## [REQUIRED TASK]
Reproduce only the lines of the material below that start at the line containing "scene.camera, scene.frame_end = cam, frame(seconds)" and stop at the line containing "carried.location, carried.rotation_quaternion = m.translation, q". Keep both end lines.

## [SUPPLIED INFORMATION]
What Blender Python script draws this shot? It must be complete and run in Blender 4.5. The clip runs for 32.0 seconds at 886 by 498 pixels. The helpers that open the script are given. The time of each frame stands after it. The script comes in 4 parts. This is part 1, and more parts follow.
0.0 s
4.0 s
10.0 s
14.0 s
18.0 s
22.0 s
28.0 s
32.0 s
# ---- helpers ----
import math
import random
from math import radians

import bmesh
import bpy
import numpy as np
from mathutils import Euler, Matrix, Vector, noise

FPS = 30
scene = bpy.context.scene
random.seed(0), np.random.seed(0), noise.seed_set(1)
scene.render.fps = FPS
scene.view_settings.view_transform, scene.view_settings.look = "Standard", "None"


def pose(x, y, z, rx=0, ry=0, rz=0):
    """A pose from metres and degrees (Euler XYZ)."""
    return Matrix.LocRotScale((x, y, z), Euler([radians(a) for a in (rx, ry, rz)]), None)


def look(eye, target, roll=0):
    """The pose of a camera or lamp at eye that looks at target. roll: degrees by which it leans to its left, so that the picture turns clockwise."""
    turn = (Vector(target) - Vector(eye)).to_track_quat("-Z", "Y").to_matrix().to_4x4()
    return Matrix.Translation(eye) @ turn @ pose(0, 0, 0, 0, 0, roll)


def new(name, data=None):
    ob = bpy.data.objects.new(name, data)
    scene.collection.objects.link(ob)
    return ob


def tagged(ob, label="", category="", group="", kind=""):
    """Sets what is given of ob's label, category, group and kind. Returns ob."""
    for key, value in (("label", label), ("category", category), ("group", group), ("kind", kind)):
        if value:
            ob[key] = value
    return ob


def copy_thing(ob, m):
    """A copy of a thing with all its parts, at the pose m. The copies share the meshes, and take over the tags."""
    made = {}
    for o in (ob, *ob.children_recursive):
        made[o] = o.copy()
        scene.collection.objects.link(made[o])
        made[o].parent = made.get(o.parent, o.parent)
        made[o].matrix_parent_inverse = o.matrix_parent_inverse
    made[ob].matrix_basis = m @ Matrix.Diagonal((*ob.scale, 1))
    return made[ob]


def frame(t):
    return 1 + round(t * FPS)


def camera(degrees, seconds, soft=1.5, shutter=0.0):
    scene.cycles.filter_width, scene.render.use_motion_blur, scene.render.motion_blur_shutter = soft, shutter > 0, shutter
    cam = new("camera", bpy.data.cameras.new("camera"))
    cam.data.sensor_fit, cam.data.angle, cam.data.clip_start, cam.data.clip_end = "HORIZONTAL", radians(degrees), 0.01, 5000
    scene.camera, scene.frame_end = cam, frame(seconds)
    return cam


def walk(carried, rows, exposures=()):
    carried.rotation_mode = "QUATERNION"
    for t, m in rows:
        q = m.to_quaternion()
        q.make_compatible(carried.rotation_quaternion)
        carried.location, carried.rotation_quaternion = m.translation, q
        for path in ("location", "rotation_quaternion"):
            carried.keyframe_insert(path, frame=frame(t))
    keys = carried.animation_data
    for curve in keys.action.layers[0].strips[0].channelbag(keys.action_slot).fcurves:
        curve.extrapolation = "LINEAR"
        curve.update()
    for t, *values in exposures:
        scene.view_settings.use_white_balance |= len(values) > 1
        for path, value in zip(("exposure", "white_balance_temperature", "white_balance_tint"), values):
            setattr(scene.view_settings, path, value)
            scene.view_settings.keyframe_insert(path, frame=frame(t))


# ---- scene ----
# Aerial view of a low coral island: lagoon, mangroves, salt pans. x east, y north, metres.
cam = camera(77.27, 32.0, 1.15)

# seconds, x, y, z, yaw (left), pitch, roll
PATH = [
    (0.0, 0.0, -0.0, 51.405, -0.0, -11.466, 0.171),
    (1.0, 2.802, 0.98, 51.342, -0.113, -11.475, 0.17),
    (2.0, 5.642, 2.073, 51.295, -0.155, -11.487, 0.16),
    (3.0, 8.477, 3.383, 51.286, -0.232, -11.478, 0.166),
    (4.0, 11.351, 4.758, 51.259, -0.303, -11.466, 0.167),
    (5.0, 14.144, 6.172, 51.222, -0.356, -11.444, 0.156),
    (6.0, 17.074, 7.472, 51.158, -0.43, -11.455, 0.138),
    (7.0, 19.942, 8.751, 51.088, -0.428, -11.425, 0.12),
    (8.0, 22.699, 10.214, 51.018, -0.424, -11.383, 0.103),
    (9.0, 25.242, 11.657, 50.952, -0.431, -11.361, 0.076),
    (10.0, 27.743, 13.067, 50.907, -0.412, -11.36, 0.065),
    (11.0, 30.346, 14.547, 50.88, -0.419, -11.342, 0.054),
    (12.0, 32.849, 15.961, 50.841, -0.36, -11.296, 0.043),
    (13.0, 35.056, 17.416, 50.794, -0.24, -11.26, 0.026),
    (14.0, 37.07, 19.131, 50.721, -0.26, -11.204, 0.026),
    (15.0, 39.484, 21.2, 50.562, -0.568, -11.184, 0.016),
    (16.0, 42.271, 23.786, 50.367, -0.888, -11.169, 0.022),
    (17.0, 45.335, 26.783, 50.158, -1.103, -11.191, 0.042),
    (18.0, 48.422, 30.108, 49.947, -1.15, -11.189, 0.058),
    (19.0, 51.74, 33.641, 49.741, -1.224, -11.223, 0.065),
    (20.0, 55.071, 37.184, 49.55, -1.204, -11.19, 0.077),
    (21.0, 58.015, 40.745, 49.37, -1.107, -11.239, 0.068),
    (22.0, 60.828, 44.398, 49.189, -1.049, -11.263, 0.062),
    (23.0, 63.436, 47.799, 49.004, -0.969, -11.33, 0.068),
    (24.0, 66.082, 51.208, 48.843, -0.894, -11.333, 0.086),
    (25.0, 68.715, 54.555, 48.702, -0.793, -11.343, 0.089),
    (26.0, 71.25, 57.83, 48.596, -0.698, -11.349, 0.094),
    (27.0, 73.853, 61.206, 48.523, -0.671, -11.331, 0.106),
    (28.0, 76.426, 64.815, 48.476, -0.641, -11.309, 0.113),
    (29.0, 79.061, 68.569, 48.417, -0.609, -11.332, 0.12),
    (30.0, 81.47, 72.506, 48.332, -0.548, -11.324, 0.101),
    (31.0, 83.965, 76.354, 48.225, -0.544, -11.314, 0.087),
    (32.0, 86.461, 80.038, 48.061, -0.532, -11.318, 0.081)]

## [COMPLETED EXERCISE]
    scene.camera, scene.frame_end = cam, frame(seconds)
    return cam


def walk(carried, rows, exposures=()):
    carried.rotation_mode = "QUATERNION"
    for t, m in rows:
        q = m.to_quaternion()
        q.make_compatible(carried.rotation_quaternion)
        carried.location, carried.rotation_quaternion = m.translation, q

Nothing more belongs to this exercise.